La relégation des jeunes issus de l’immigration, à l’origine de l’attrait pour le radicalisme d’une minorité

Les inégalités dont sont victimes les immigrés et leurs enfants, « qui ne peuvent recevoir un enseignement suffisant et ne trouvent pas de travail en période actuelle de crise économique contribuent à l’attrait, pour une partie d’entre eux, du radicalisme du groupe Etat islamique« . « L’absence de perspective d’avenir est une des causes de l’aliénation de ces jeunes », analyse Emmanuel Todd. L’islam est devenu « le support moral des immigrés de banlieue dépourvus de travail. »

La montée de l’antisémitisme

Dans le contexte d’une « société dominée par des classes moyennes qui ne croient plus à rien » et d’une économie à la dérive, dans laquelle on s’accommode d’un chômage à 10%, « on lance les minorités les unes contre les autres ». « Les ouvriers ‘de souche’ marginalisés et maltraités s’en prennent aux milieux populaires arabes, les jeunes Maghrébins s’en prennent aux juifs et réciproquement ».

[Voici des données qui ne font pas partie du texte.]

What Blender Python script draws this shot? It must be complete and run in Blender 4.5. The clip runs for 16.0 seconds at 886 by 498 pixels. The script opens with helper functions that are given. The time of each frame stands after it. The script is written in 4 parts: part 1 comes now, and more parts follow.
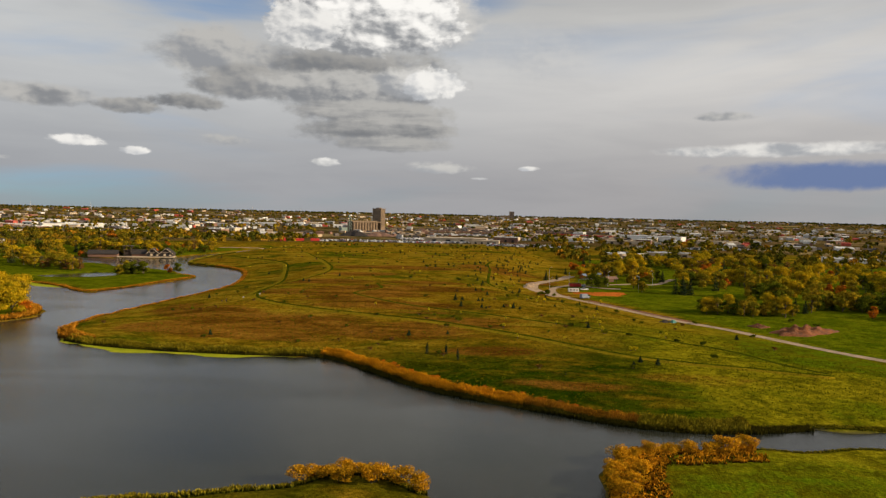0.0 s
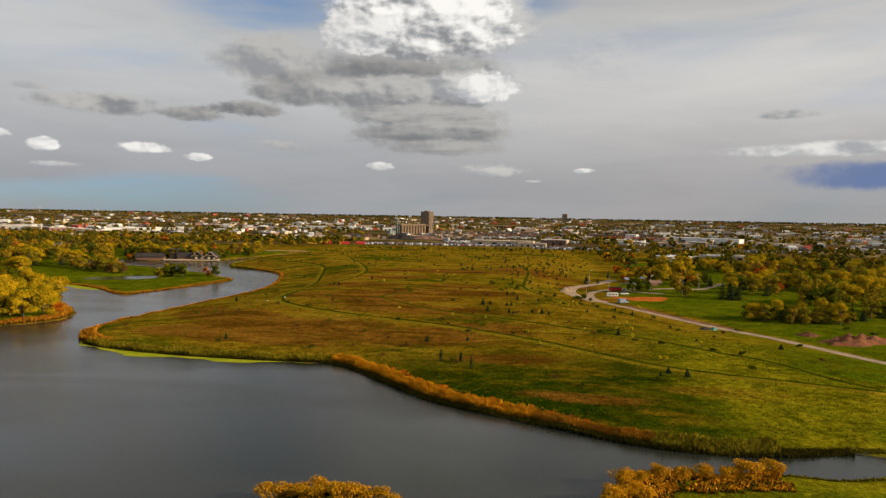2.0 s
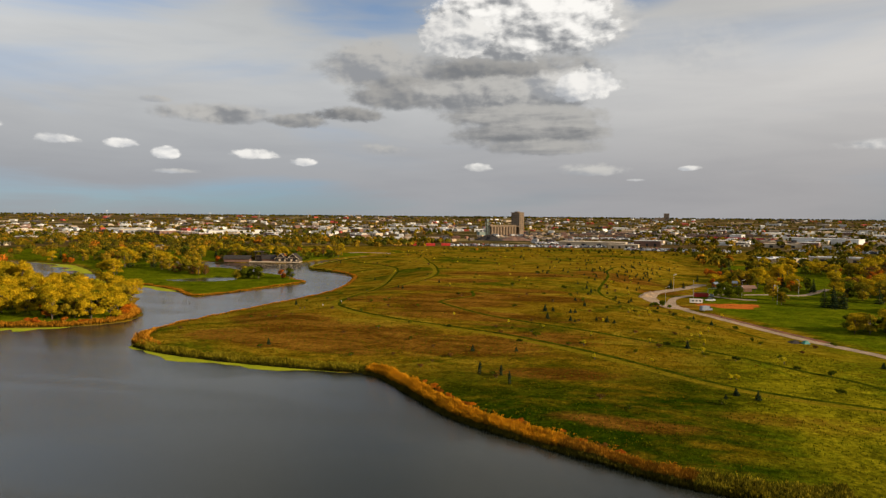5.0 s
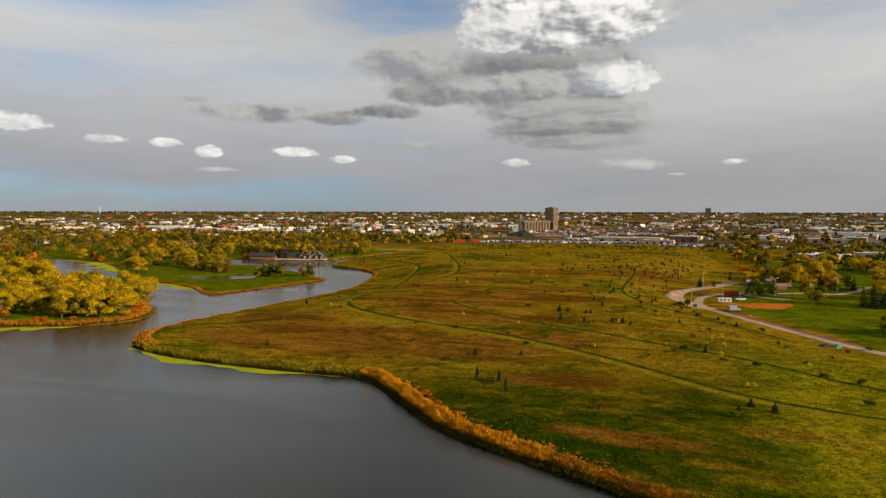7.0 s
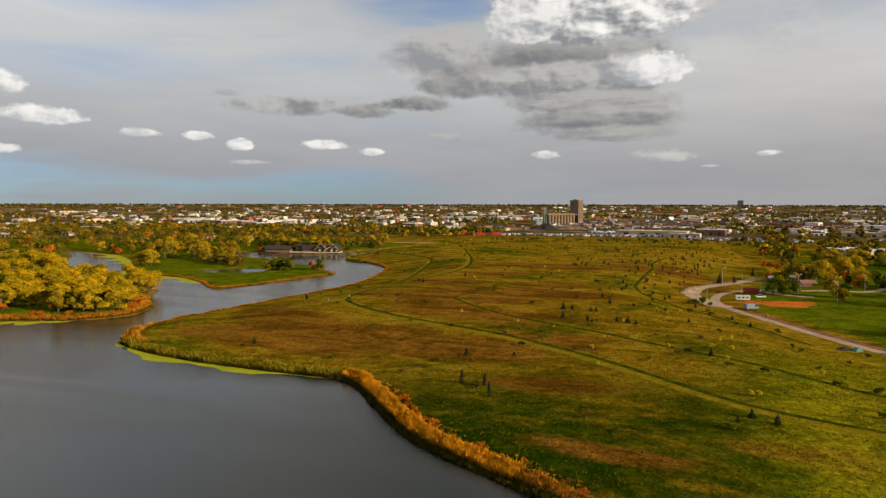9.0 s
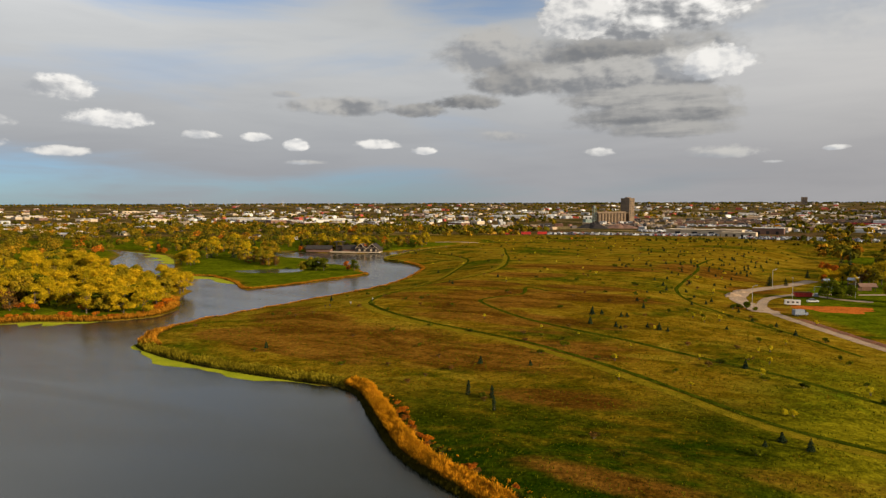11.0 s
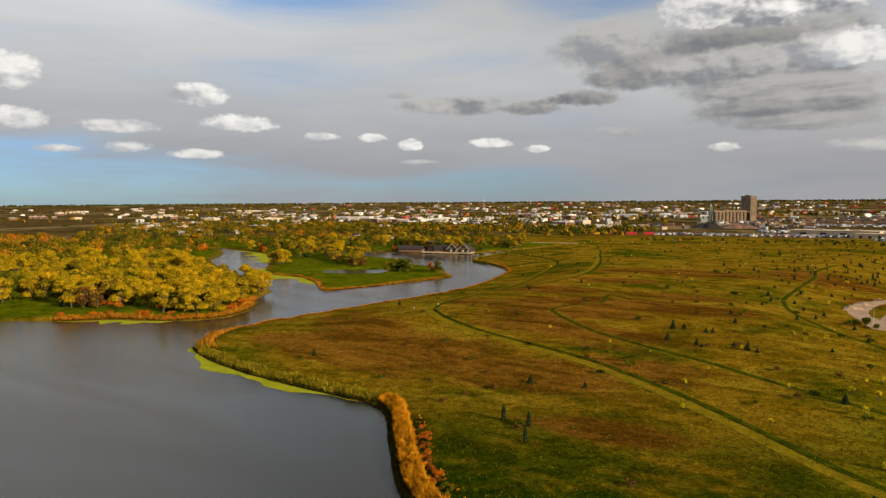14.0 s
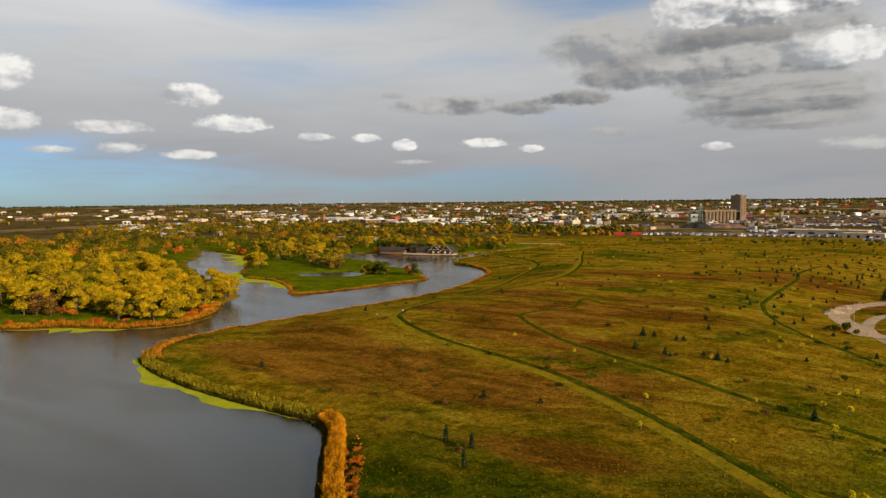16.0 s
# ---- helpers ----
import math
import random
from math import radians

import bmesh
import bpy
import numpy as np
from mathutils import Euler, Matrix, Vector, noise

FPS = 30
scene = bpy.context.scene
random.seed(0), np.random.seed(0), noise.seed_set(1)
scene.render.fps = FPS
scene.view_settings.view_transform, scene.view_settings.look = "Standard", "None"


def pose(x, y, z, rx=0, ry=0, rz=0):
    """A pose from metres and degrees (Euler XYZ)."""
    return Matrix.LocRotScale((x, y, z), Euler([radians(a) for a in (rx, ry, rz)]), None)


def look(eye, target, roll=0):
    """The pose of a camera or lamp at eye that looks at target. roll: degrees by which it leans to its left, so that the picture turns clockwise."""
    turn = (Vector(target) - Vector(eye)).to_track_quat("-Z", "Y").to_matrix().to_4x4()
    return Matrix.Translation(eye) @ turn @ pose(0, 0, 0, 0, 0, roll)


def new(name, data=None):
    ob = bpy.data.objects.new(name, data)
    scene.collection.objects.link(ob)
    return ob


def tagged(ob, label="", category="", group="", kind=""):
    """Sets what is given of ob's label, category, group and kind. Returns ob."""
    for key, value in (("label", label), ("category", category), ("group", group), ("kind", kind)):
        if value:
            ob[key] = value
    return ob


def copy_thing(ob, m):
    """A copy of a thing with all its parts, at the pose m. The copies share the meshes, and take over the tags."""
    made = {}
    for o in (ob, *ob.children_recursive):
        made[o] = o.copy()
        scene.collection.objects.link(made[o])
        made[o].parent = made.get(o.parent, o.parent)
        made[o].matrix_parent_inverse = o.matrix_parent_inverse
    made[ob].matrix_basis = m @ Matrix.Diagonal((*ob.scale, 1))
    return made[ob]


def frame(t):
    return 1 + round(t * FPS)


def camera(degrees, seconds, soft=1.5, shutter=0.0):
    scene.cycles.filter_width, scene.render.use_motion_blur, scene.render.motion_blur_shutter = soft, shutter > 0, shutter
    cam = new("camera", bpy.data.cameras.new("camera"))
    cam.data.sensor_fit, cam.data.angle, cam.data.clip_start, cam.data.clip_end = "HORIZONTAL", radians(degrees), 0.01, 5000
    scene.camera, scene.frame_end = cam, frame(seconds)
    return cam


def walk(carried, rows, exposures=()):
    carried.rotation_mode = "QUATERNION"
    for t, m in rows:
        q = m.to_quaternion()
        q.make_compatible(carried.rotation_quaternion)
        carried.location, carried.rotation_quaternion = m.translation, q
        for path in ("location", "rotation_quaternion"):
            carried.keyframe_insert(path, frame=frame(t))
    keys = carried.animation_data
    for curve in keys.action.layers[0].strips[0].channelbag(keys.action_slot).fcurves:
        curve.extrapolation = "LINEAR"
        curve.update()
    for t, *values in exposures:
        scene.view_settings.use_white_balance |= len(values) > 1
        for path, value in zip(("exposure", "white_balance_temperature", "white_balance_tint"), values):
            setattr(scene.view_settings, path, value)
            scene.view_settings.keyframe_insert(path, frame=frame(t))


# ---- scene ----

L’historien est particulièrement inquiet de « l’antisémitisme des banlieues, « un fait nouveau et indiscutable. » Selon lui, « la montée d’une passion religieuse islamophobe, dirigée contre une minorité, ne peut que raviver, inévitablement, toutes les passions religieuses et finalement cibler la religion des autres minorités, conduire donc à l’antisémitisme ».

* Catholiques zombies: dans les anciens bastions catholiques, une pratique religieuse forte a perduré jusque vers 1960. Elle a tardivement disparu, mais a laissé subsister une forte aptitude à la coopération – des communes, des groupes professionnels, par exemple- une forte intégration locale. « Aujourd’hui, les régions « catholiques zombies » ont de meilleurs résultats éducatifs, des taux de chômage plus faibles, une meilleure résistance à la crise économique », expliquait Emmanuel Todd à Marianne en 2013.